■ PROVIDED DATA ■
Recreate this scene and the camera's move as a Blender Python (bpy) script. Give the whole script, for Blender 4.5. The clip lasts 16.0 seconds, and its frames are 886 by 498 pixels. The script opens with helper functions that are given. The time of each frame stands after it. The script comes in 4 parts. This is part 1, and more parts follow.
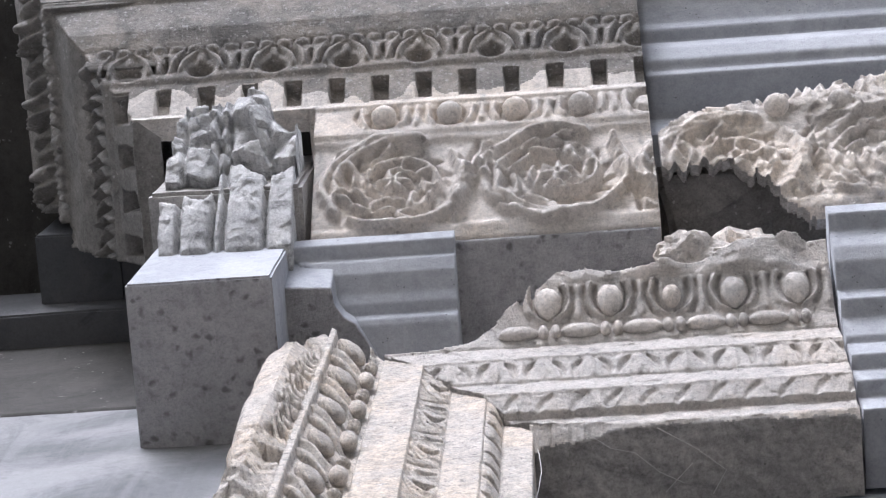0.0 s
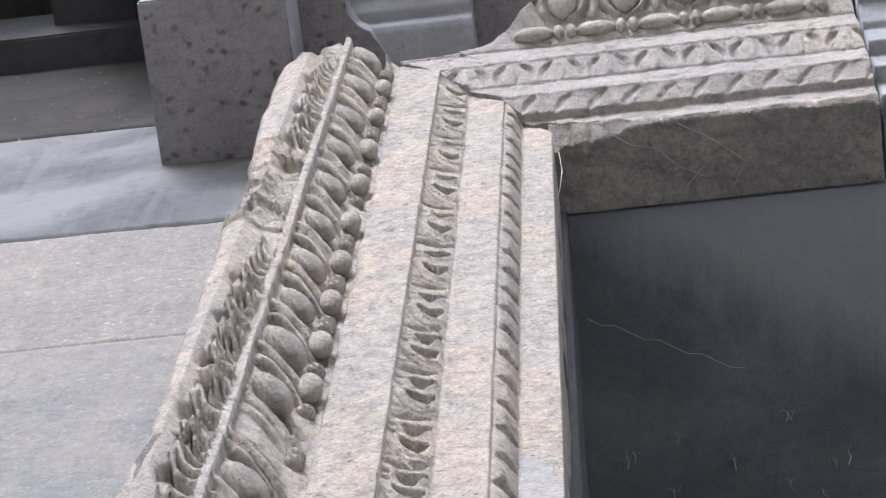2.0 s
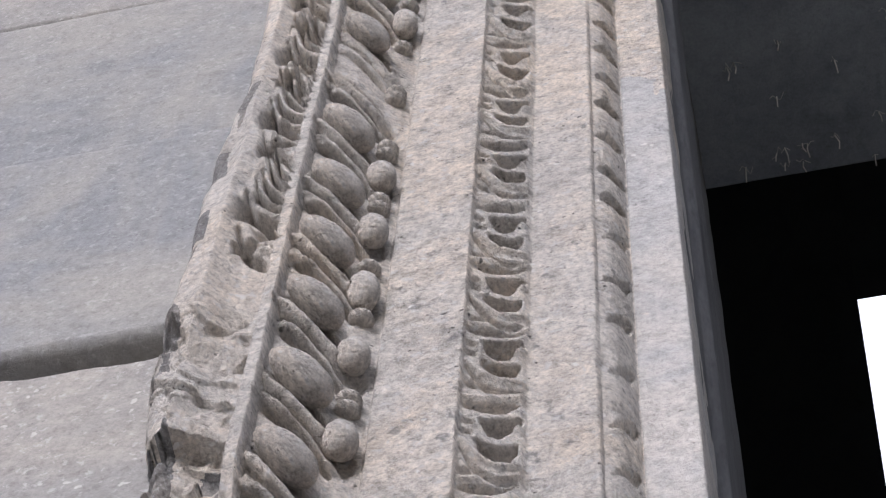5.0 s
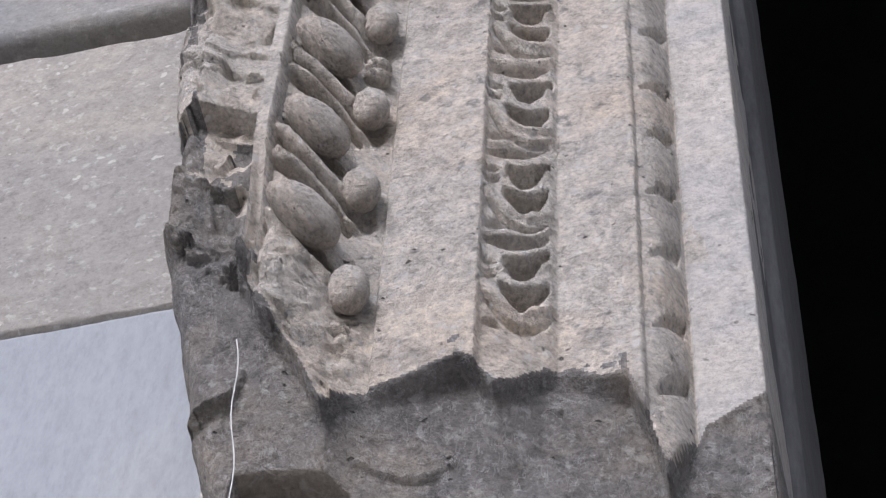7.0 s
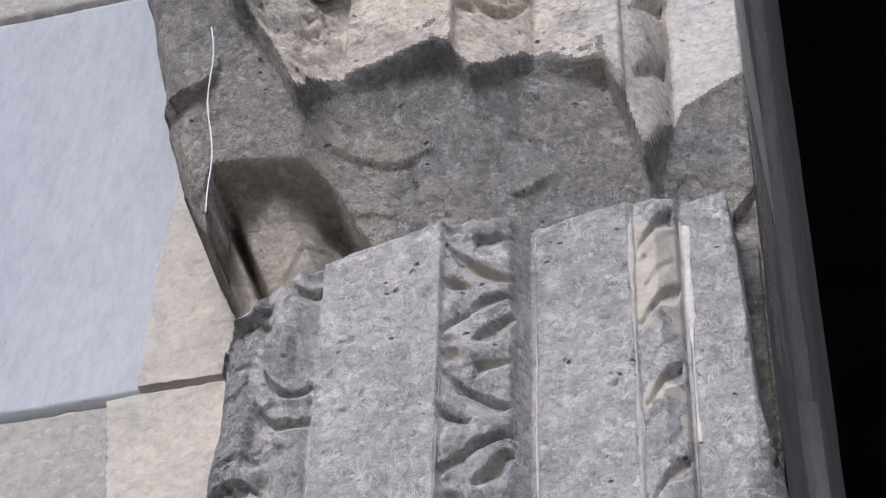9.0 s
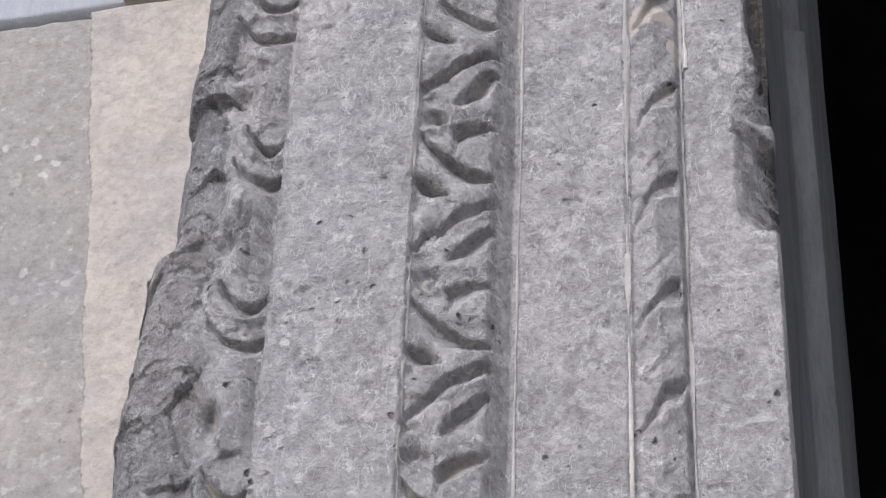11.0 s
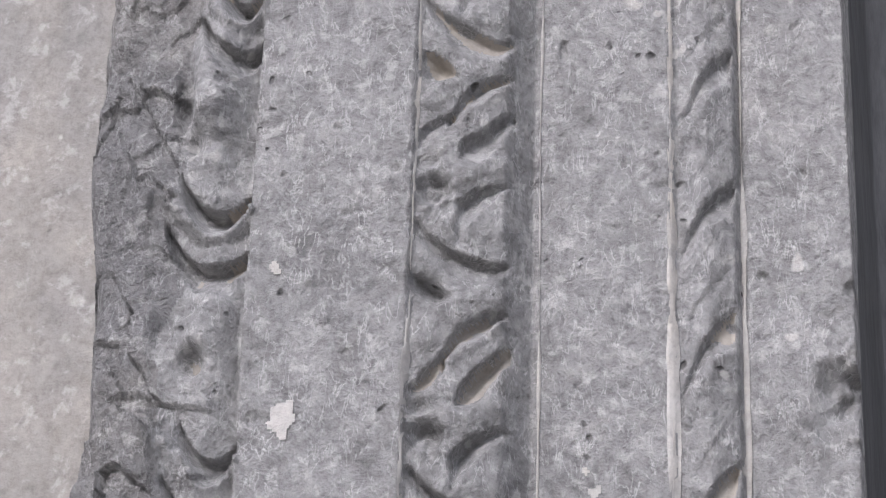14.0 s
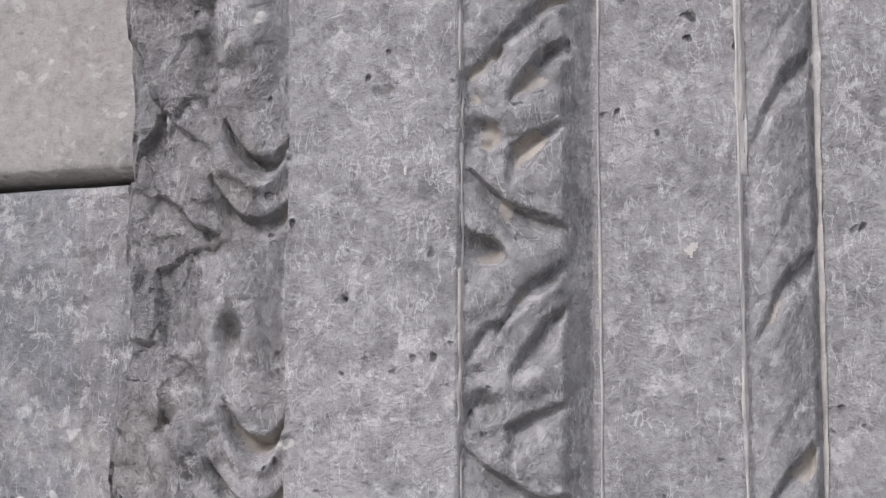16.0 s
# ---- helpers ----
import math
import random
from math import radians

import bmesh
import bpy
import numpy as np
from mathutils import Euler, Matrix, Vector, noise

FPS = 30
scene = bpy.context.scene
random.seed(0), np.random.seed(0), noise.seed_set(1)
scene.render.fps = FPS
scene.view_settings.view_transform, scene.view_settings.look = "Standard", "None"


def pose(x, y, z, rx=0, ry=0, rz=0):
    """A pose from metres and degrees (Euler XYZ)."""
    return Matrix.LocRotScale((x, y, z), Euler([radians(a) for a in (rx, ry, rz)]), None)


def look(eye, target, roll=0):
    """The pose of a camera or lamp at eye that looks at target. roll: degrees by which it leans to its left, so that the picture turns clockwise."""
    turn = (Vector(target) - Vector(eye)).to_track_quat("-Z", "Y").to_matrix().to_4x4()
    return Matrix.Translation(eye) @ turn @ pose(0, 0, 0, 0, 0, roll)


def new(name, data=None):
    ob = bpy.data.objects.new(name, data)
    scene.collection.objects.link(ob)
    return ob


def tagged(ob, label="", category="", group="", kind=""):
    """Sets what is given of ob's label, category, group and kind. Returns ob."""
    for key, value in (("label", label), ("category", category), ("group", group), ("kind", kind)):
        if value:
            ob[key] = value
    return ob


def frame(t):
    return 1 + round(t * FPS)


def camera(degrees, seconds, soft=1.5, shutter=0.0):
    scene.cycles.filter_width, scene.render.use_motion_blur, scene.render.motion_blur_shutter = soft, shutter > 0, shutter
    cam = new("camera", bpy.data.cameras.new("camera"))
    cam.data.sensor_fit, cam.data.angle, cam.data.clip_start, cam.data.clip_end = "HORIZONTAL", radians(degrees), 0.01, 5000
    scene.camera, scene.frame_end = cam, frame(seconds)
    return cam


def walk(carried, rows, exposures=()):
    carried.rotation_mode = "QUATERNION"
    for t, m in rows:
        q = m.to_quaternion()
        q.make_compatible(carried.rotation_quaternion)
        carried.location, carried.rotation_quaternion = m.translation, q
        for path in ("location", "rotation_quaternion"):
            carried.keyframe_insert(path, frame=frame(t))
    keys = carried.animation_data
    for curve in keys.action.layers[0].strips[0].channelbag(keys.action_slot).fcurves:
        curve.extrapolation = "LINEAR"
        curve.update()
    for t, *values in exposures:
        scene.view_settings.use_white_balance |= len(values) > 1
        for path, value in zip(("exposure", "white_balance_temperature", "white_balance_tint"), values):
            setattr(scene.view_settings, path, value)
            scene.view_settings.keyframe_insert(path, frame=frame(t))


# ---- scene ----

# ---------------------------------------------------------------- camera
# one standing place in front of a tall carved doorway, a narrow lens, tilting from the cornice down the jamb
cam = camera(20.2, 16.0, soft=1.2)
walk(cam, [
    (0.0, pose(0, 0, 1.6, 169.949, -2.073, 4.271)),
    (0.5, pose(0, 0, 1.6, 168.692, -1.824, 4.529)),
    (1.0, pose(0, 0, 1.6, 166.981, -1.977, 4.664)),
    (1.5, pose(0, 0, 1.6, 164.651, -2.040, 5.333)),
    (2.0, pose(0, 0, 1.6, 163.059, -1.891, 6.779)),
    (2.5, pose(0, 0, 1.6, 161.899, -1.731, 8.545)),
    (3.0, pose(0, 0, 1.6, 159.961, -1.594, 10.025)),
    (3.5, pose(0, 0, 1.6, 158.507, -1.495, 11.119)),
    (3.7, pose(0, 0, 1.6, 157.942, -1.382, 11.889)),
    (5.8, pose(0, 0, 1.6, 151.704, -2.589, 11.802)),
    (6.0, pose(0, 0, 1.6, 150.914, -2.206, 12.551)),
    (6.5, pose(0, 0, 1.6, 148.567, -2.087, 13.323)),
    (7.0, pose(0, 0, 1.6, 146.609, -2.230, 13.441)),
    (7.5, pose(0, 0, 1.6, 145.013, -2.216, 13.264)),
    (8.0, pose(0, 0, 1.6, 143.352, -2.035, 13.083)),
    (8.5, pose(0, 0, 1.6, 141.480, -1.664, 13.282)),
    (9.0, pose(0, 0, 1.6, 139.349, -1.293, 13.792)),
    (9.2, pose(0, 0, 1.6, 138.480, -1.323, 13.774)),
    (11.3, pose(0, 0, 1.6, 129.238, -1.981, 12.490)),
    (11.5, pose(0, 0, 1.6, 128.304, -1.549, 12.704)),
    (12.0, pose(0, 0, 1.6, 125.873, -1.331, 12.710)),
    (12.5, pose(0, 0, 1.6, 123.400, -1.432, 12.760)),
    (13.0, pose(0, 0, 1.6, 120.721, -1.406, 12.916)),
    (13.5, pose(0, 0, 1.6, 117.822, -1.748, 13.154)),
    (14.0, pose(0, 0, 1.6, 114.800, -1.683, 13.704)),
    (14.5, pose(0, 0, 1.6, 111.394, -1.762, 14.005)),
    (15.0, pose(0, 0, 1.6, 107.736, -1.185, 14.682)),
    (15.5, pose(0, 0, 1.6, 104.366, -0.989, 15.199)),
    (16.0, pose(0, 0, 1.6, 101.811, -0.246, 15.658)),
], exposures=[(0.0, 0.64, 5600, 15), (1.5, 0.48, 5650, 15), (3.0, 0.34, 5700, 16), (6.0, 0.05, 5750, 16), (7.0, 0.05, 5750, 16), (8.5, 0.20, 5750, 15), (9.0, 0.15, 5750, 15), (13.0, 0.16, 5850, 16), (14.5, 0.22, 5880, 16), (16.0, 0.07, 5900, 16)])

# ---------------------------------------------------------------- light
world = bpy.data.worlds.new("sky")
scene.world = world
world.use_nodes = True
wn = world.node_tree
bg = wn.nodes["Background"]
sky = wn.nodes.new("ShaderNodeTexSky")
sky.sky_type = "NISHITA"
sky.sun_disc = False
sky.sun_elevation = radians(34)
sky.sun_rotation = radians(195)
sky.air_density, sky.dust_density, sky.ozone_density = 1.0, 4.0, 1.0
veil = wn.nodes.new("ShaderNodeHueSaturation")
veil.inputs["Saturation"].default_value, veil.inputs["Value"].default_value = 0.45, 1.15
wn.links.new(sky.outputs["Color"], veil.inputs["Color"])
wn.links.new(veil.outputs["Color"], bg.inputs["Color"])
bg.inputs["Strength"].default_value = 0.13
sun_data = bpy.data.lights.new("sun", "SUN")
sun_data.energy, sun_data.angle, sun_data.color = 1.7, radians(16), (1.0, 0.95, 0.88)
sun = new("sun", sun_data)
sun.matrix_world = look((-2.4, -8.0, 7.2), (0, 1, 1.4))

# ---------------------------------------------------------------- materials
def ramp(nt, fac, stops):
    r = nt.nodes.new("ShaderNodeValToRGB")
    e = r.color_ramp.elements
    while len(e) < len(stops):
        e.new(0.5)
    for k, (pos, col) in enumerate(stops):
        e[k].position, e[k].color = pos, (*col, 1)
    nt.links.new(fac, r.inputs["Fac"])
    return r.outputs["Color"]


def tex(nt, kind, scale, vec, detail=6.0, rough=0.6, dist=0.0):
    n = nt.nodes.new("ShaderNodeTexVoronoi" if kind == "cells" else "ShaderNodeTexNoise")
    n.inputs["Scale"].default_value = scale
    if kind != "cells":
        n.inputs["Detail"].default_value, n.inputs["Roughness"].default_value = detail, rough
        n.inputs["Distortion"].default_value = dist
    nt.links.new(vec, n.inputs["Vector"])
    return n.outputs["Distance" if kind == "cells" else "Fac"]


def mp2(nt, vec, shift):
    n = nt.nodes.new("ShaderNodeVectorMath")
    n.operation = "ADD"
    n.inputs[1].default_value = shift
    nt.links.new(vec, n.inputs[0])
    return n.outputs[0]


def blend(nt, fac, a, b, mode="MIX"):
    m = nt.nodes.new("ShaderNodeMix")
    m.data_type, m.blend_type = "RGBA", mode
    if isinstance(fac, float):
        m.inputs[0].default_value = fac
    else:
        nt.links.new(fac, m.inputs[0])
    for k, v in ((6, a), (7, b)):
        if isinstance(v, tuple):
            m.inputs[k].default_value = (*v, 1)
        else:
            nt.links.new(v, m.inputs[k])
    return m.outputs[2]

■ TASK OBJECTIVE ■
Can you repeat, word for word, every line above from the one containing "for t, *values" down to the one containing "# ---- scene", including both?

■ CORRECT OUTPUT ■
    for t, *values in exposures:
        scene.view_settings.use_white_balance |= len(values) > 1
        for path, value in zip(("exposure", "white_balance_temperature", "white_balance_tint"), values):
            setattr(scene.view_settings, path, value)
            scene.view_settings.keyframe_insert(path, frame=frame(t))


# ---- scene ----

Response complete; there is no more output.